De droogte die in West-Europa is, is afwezig in Oost-Europa. Het regent hier vaker dan we gewend zijn en de gewassen staan hoger en beter. Volgens de Russische media is er een storm overgetrokken in Moldavië. Nu hebben we daar geen last van (gehad), maar het heeft wel een aantal keer flink geregend en dan op zo’n manier dat de Oost-Europese variant van Zeer Open AsfaltBeton best een uitdaging wordt om te rijden omdat de kuilen niet meer zichtbaar zijn of de weg onder water stond (of een combinatie van die twee). Verder vallen de wegen in Moldavië tot nu toe alles mee. We waren bang dat het à la de Karpaten zou worden, maar het is beter onderhouden en minder slingeren op de weg.

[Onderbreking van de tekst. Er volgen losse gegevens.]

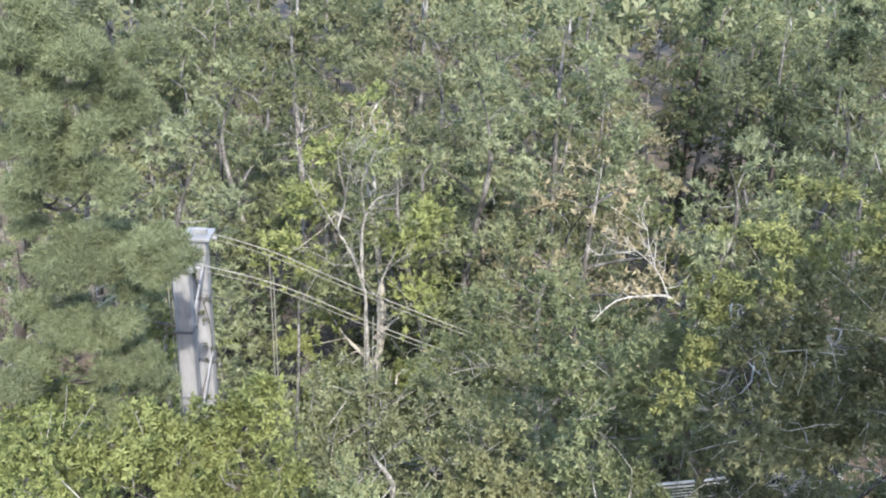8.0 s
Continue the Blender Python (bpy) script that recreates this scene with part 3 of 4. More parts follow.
# slim trees between the viewer and the walkway
slim_c = [(0.76, 9.90, 8.01, 0.09), (0.72, 9.80, 9.58, 0.07), (0.68, 9.80, 10.91, 0.06), (0.66, 9.80, 11.79, 0.06), (0.72, 9.80, 12.62, 0.06), (0.67, 9.80, 13.54, 0.06), (0.55, 9.70, 14.87, 0.06), (0.54, 9.60, 15.08, 0.06), (0.44, 9.50, 15.84, 0.05), (0.54, 9.40, 15.82, 0.05), (0.48, 9.30, 16.92, 0.05), (0.43, 9.20, 17.91, 0.04), (0.37, 9.20, 18.62, 0.02)]
slim_c.insert(0, (slim_c[0][0], 9.9, -0.1, 0.12))
tree("slim_tree", "slim crooked grey tree before the footbridge", "tree", slim_c,
     [[(0.62, 9.70, 14.80, 0.05), (0.67, 9.70, 15.13, 0.04), (0.54, 9.60, 15.47, 0.04), (0.48, 9.60, 15.89, 0.03), (0.47, 9.60, 16.44, 0.01)],
      [(0.41, 9.20, 18.22, 0.01), (0.52, 9.10, 18.66, 0.01), (0.61, 9.10, 18.93, 0.00)], [(0.40, 9.20, 18.16, 0.01), (0.65, 9.10, 18.42, 0.01), (0.94, 9.10, 18.47, 0.00)], [(0.41, 9.30, 17.05, 0.01), (0.03, 9.20, 17.08, 0.01), (-0.32, 9.20, 16.92, 0.00)],
      [(0.44, 9.20, 17.78, 0.04), (1.08, 9.40, 18.66, 0.02), (1.72, 9.40, 19.33, 0.01)], [(0.44, 9.20, 17.58, 0.04), (0.10, 9.60, 18.59, 0.02), (-0.32, 9.60, 19.29, 0.01)], [(1.08, 9.40, 18.66, 0.02), (0.87, 9.40, 19.82, 0.01), (0.57, 9.50, 20.15, 0.01)]],
     [(-0.15, 9.60, 18.12, 0.48, 0.41, 0.45), (0.43, 9.60, 18.68, 0.53, 0.46), (1.08, 9.40, 18.86, 0.42, 0.32, 0.60), (1.33, 9.40, 19.45, 0.50, 0.44), (0.57, 9.60, 19.54, 0.51, 0.45), (-0.12, 9.80, 19.07, 0.46, 0.40), (-0.44, 9.80, 18.54, 0.41, 0.41, 0.70), (0.70, 9.60, 20.33, 0.55, 0.42), (1.41, 9.40, 20.01, 0.55, 0.41), (0.09, 9.80, 19.85, 0.57, 0.43), (0.55, 9.40, 19.29, 0.57, 0.43, 0.30)]
      + [(1.32, 9.20, 19.22, 0.49, 0.42, 0.20), (-0.07, 9.20, 18.89, 0.50, 0.36, 0.50), (-0.02, 9.90, 17.59, 0.41, 0.35, 0.45), (0.80, 9.70, 17.51, 0.41, 0.34, 0.45), (1.90, 9.60, 17.38, 0.41, 0.34, 0.60), (0.48, 9.80, 18.34, 0.40, 0.33, 0.45), (1.34, 9.60, 18.88, 0.38, 0.32), (2.19, 9.50, 18.12, 0.39, 0.33), (2.47, 9.50, 17.08, 0.34, 0.34, 0.70), (-0.59, 9.90, 18.24, 0.34, 0.34), (0.31, 9.70, 17.92, 0.43, 0.32, 0.45), (2.11, 9.40, 17.88, 0.42, 0.28, 0.80)],
     OLIVE, 0.085, BARK, 14, fill=1.3, twig_mat=LIMB, twig_r=0.007, bare=(0.25, 0.45, 0.006))
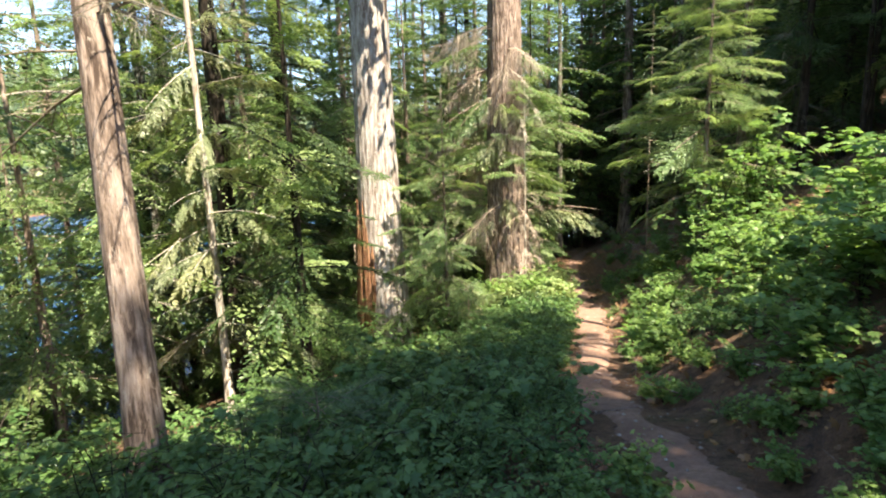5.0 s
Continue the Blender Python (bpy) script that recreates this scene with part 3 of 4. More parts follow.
# dead hanging boughs
n = 20
a, h = RNG.uniform(1.6, 4.3, n), RNG.uniform(2.2, 8.5, n)
for i in range(n):
    bough_part("dead_bough", dead_mesh(i % 2, NEEDLE_DEAD, True), gt, (0.42 * math.cos(a[i]), 0.42 * math.sin(a[i]), h[i]), a[i], RNG.normal(-0.3, 0.25), RNG.normal(0, 0.3), RNG.uniform(0.9, 1.8), "pale bare hanging dead bough")
n = 20
a, h = RNG.uniform(2.5, 5.6, n), RNG.uniform(0.9, 7.5, n)
for i in range(n):
    bough_part("dead_bough", dead_mesh(i % 2, NEEDLE_DEAD, True), gt, (0.46 * math.cos(a[i]), 0.46 * math.sin(a[i]), h[i]), a[i] + RNG.normal(0, 0.5), RNG.normal(-0.5, 0.3), RNG.normal(0, 0.6), RNG.uniform(0.35, 0.85), "pale bare hanging dead bough")
for az, hh, ln, pit, det, mat, lab in (
        (2.25, 4.3, 2.1, 0.15, "hang", NEEDLE_DEAD, "brown dead bough hung with twigs"), (2.4, 3.1, 1.9, 0.12, "hang", NEEDLE_GREY, "bough hung with grey-green lichen"), (2.9, 2.8, 1.7, -0.1, "hang", NEEDLE_GREY, "bough hung with grey-green lichen"),
        (-0.95, 3.0, 2.7, 0.12, "hang", NEEDLE_GREY, "long level bough hung with grey-green lichen"), (-0.8, 4.5, 2.3, 0.05, "ultra", NEEDLE_LIGHT, ""), (-1.2, 5.4, 2.3, 0.0, "ultra", NEEDLE_LIGHT, ""), (-0.6, 3.8, 1.9, 0.1, "ultra", NEEDLE_LIGHT, ""),
        (3.0, 4.4, 1.6, 0.1, "ultra", NEEDLE_LIGHT, ""), (3.4, 5.2, 1.6, -0.2, "hang", NEEDLE_GREY, "bough hung with grey-green lichen"), (2.0, 5.6, 2.2, -0.2, "hang", NEEDLE_DEAD, "brown dead bough hung with twigs"),
        (2.2, 7.0, 2.4, -0.3, "hang", NEEDLE_DEAD, "brown dead bough hung with twigs"), (2.7, 6.2, 2.2, -0.3, "hang", NEEDLE, "drooping green bough"), (-0.4, 6.4, 2.2, -0.2, "ultra", NEEDLE, ""), (-0.2, 4.9, 1.8, 0.1, "ultra", NEEDLE_LIGHT, ""), (-1.0, 6.2, 2.0, -0.1, "ultra", NEEDLE_LIGHT, ""), (-0.7, 5.7, 2.4, -0.05, "ultra", NEEDLE_LIGHT, ""), (-1.3, 3.5, 1.5, 0.1, "ultra", NEEDLE_LIGHT, ""), (3.9, 4.6, 1.0, -0.1, "ultra", NEEDLE_LIGHT, ""), (4.5, 5.6, 1.1, -0.1, "ultra", NEEDLE_LIGHT, ""), (4.2, 6.6, 1.2, -0.2, "ultra", NEEDLE_LIGHT, ""), (5.0, 4.2, 1.2, -0.1, "ultra", NEEDLE_LIGHT, ""), (3.6, 6.0, 1.2, -0.2, "hang", NEEDLE_GREY, "bough hung with grey-green lichen"), (4.7, 7.2, 1.3, -0.2, "ultra", NEEDLE_LIGHT, ""), (5.3, 5.2, 1.5, 0.0, "ultra", NEEDLE_LIGHT, ""), (5.2, 6.4, 1.5, -0.1, "ultra", NEEDLE_LIGHT, ""), (3.8, 3.4, 1.1, -0.3, "hang", NEEDLE_GREY, "bough hung with grey-green lichen"), (2.5, 5.0, 2.0, -0.1, "hang", NEEDLE, "drooping green bough"), (2.1, 3.7, 1.8, 0.0, "hang", NEEDLE_DEAD, "brown dead bough hung with twigs")):
    for fork in (0.0, 0.35, -0.35):
        bough_part("bough", bough_mesh(det, int(hh * 10) % 3, BARK_BROWN, mat), gt, (0.4 * math.cos(az), 0.4 * math.sin(az), hh), az + fork, pit - 0.12 * abs(fork), 0.0, ln * (1 - 0.5 * abs(fork)), lab)
stand(gt, 14.68, 8.6, dz=-0.1)

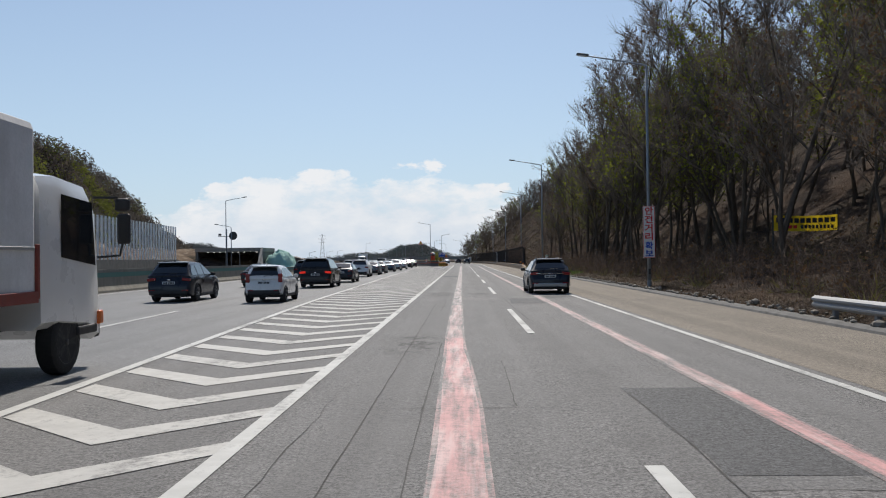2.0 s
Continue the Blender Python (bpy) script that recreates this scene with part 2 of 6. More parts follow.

Maar Moldavië is ook arm en dat uit zich op verschillende manieren. Zo rijden er weinig auto’s en de auto’s die we zien zijn vaak oud. Daarnaast hebben we in Chisinau al meer dan gemiddeld dronken mensen gezien. En dan is daar de eeuwige scheiding tussen arm en rijk. Ook die is er in Moldavië. Naast een woonwijk met huizen met golfplaatdakjes of lelijke plastic dakpannen staat een groot winkelcentrum met de slecht gekozen naam Malldova. Voor nog geen acht euro eet je daar bij de MacDonalds en hoor je bij de gegoede burgerij in het land waar ze per jaar minder verdienen dan helft van ons twee per maand verdient.